Andere internationale politici en historische figuren die we in de hel aantreffen zijn: Napoleon Bonaparte, Adolf Hitler, Joseph Stalin, Ayatolah Khomeini, Yasser Arafat, Jeanne d'Arc en Karel de Stoute. Naast politici heeft eveneens een handvol advocaten des duivels een allerlaatste plaats in de hel verkregen. Maar ook wie humor en satire brengt, mag rekenen op een verblijf in de hel: Urbanus, de makers van T.V. Touché en Sleen zelf kunnen er van meepraten. T.V. Touché was een satirisch televisieprogramma van de toenmalige BRT met en van onder meer Herman Van Molle, dat onder druk van politici van de zender werd gehaald. Urbanus, afgebeeld in de strip met een 'bakske vol met stro', had enkele jaren daarvoor een grote hit met het gelijknamige liedje, een parodie op het kerstgebeuren wat voor veel protest vanuit de katholieke kerk zorgde.

IN DE MARGE
• Sleen kondigde de terugkeer van Geeraard de Duivel al een paar keer aan in eerdere Nero-verhalen. In De Sprekende Draak komt Geeraard zijn hoed opeisen, maar Dracula slingert de duivel de boom in. Geeraard bezweert Nero dat het hem zal berouwen, een dreigement dat Nero lachend wegwuift: "Ja, kom maar eens terug in een van mijn volgende verhalen, dan zullen we eens "klappen". In De Bom van Boema, een verhaal dat zich in Gent afspeelt, duikt Geeraard weer op. Ook in dit verhaal brengt hij het er maar bekaaid van af, wat hem des te kwader maakt. We zien hem als slachtoffer van een bomexplosie in café De Hel en van het Duivelsteen maakt hij noodgedwongen een duik in de gracht.

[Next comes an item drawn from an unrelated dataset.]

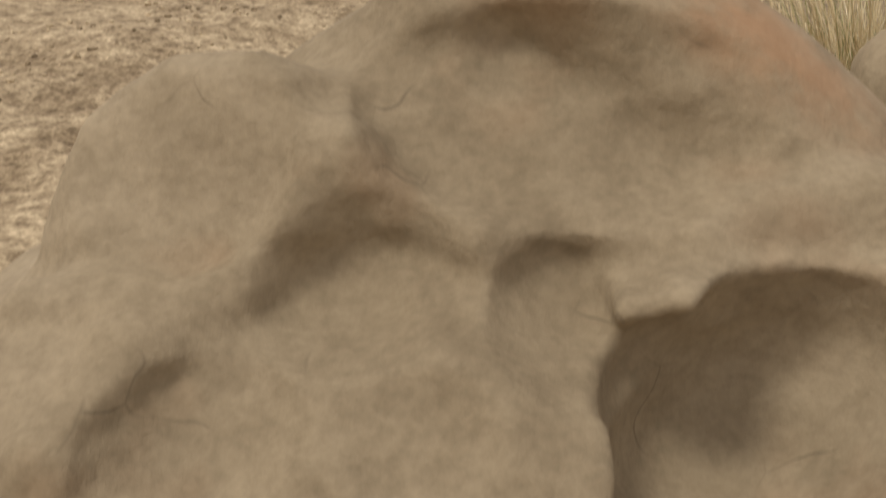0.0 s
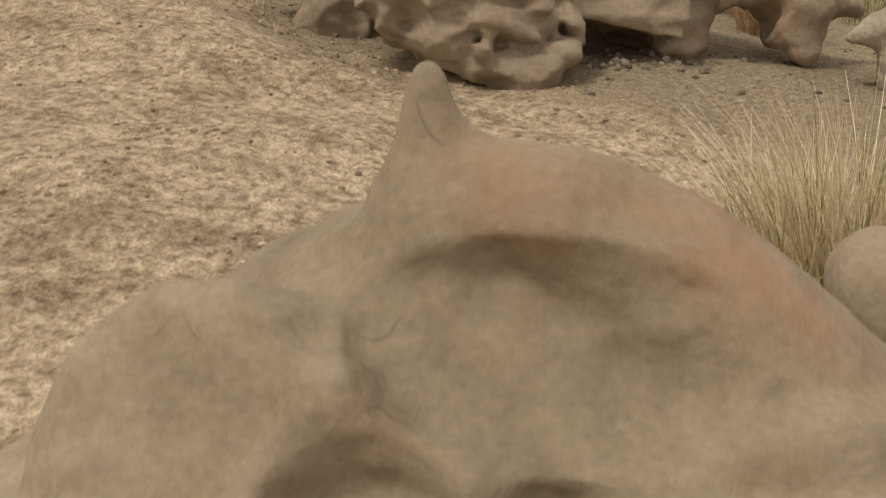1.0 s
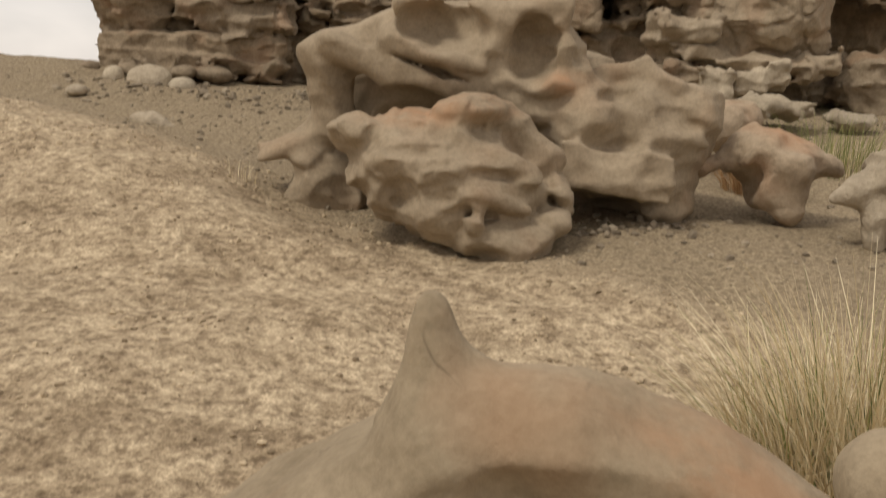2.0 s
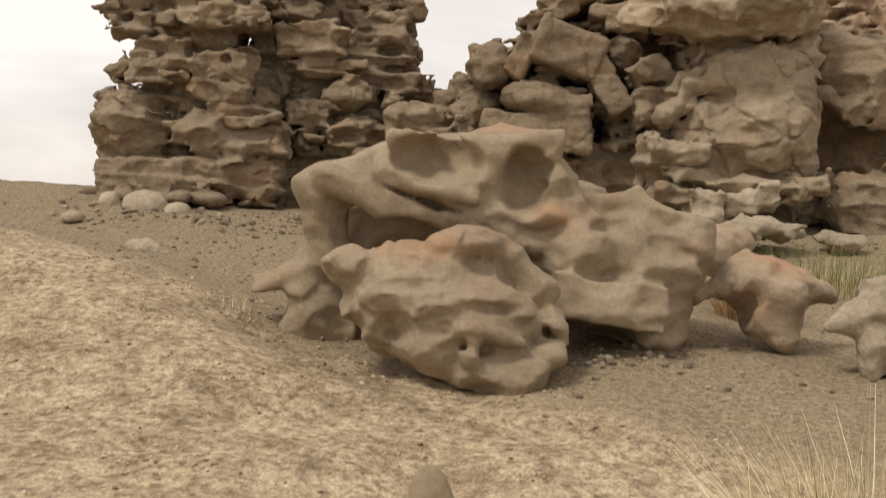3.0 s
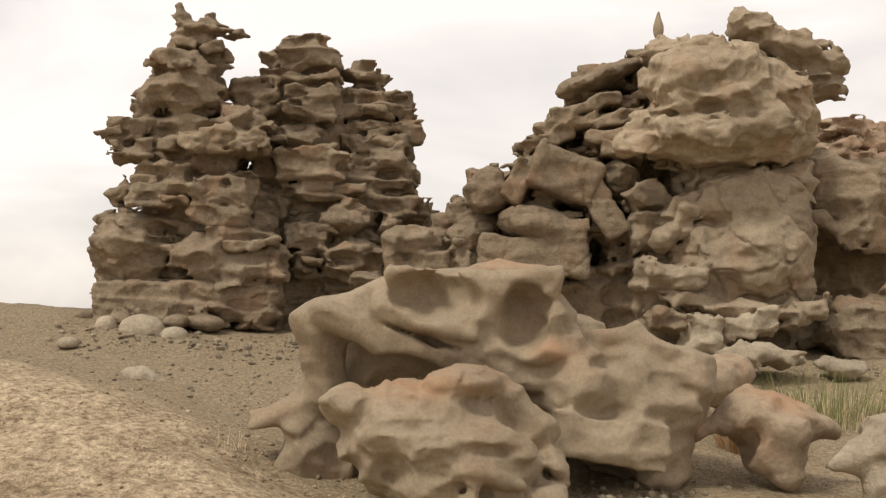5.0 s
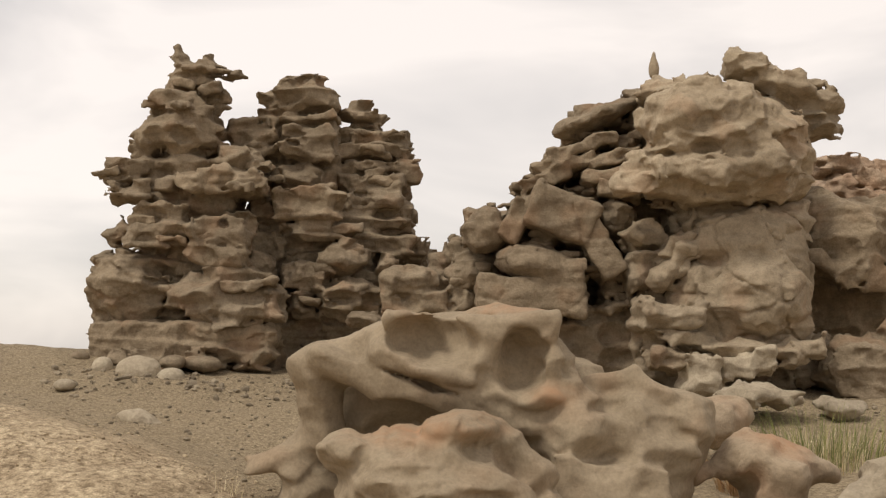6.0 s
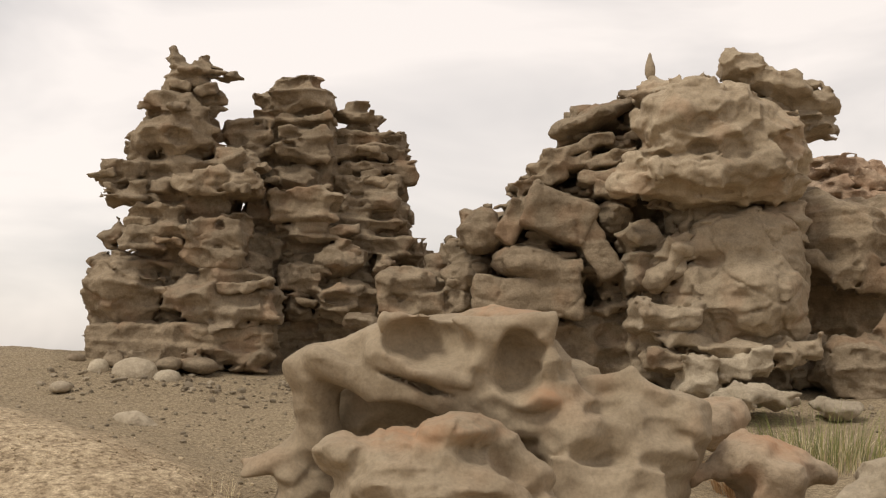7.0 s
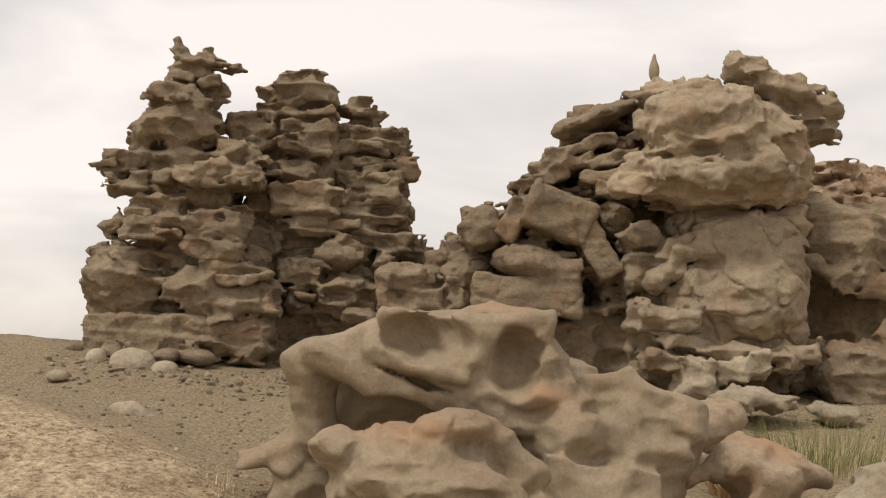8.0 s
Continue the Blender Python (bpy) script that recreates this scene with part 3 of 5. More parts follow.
rock("block", B(-2.85, 11.30, 2.63, 0.307, 0.300, 0.132, 2), E(-3.28, 11.40, 2.69, 0.172, 0.160, 0.085, 15), E(-3.35, 11.40, 2.60, 0.074, 0.120, 0.097), parent=rock_tower_b, cell=0.021, ledges=.045, crest=.03, cracks=.03)
rock("chip", B(-2.92, 11.19, 2.60, 0.141, 0.140, 0.040, 5), parent=rock_tower_b, cell=0.019, scallop=0.035, size=0.14, steps=0.03, lumpy=0.015)
rock("chip", B(-2.69, 11.09, 2.58, 0.145, 0.150, 0.027, -7), parent=rock_tower_b, cell=0.019, scallop=0.035, size=0.14, steps=0.03, lumpy=0.015)
rock("block", B(-2.26, 11.25, 2.58, 0.294, 0.300, 0.240, -3), parent=rock_tower_b, cell=0.021, ledges=.045, crest=.03, cracks=.03)
rock("chip", B(-2.37, 11.11, 2.62, 0.117, 0.140, 0.034, -6), parent=rock_tower_b, cell=0.019, scallop=0.035, size=0.14, steps=0.03, lumpy=0.015)
rock("block", E(-3.20, 11.40, 2.12, 0.424, 0.500, 0.401), E(-3.51, 11.50, 2.14, 0.116, 0.300, 0.245), D(-3.37, 11.20, 2.18, 0.169, 0.30, 0.135, 0.09), D(-2.89, 11.00, 2.33, 0.254, 0.30, 0.122, 0.1), D(-2.99, 10.95, 2.01, 0.275, 0.30, 0.165, 0.06), parent=rock_tower_b, cell=0.021, ledges=.045, crest=.03, cracks=.03, scallop=.05)
rock("chip", B(-3.34, 11.22, 2.28, 0.175, 0.120, 0.042, -7), parent=rock_tower_b, cell=0.019, scallop=0.035, size=0.14, steps=0.03, lumpy=0.015)
rock("chip", B(-2.95, 11.21, 2.22, 0.186, 0.190, 0.029, -2), parent=rock_tower_b, cell=0.019, scallop=0.035, size=0.14, steps=0.03, lumpy=0.015)
rock("block", E(-2.19, 11.20, 2.03, 0.596, 0.420, 0.298, -2), B(-1.92, 11.10, 1.85, 0.323, 0.300, 0.118, 8), D(-2.01, 10.80, 2.08, 0.282, 0.30, 0.195, 0.16), D(-2.49, 10.90, 2.17, 0.252, 0.30, 0.142, 0.08), D(-2.42, 10.85, 1.90, 0.273, 0.30, 0.109, 0.05), parent=rock_tower_b, cell=0.021, ledges=.045, crest=.03, cracks=.03)
rock("chip", B(-2.63, 11.13, 2.06, 0.201, 0.150, 0.040, -11), parent=rock_tower_b, cell=0.019, scallop=0.035, size=0.14, steps=0.03, lumpy=0.015)
rock("chip", B(-1.92, 11.02, 2.13, 0.255, 0.180, 0.043, 4), parent=rock_tower_b, cell=0.019, scallop=0.035, size=0.14, steps=0.03, lumpy=0.015)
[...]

• Nero vraagt zich af waarom hij Geeraard de hoed zou geven die de hoofdrol speelt in De Hoed van Geeraard de Duivel, een album dat in de stripcatalogus gequoteerd staat voor 300 gulden of bijna vijfduizend frank. Een cameo van Hans Matla vinden we twee verhalen eerder terug in De Ring van Balderic.
• Wanneer Nero gevangen genomen wordt door Geeraard, zegt Nero: "Je wil me toch niet gijzelen zeker. Ik ben geen bankdirecteur of bierbaron. Voor mij krijg je geen 250 miljoen, hoor!" (strook 42). Hiermee verwijst Sleen naar de ontvoering van Alfred Heineken en zijn chauffeur op 9 november 1983 voor wie een losgeld van 35 miljoen gulden werd geëist. Beiden werden bevrijd op 30 november 1983. De ontvoerdersbende kon worden gevat en het grootste deel van het losgeld gerecupereerd.
• Pastoor Neels is een van de drie overleden broers van Marc Sleen die op het einde van zijn loopbaan pastoor was in Munte.
• Ondanks het contract waarin Geeraard de Duivel belooft Nero nooit meer te zullen kwellen, krijgt de lezer Geeraard de Duivel nog dikwijls te zien. In De Kolbak van How heeft hij het op de berenmuts van de IJzeren Kolonel gemunt en in De Duivelsklauw is Nero de speelbal tussen de duivel en de engelbewaarster. In De Held der Helden waant een ijlende Nero zich in de hel waar hij wordt ontvangen door Geeraard de Duivel. Naar aanleiding van vijftig jaar Nero brengt Geeraard net zoals tal van stripfiguren uit de reeks een geschenk aan de jarige held. Geeraard heeft een magnumfles champagne bij zich: Brut Infernal. Wanneer Bompanero sterft (in De Dood van Bompa) probeert Geeraard zijn ziel te winnen voor de hel. Ook in De Hemelse Vrede laten Geeraard de Duivel en zijn duivelinnetje Nero niet onberoerd in een nachtmerrie. En in het laatste album Zilveren Tranen ten slotte, coördineert hij het grootse wraakcomplot tegen Nero.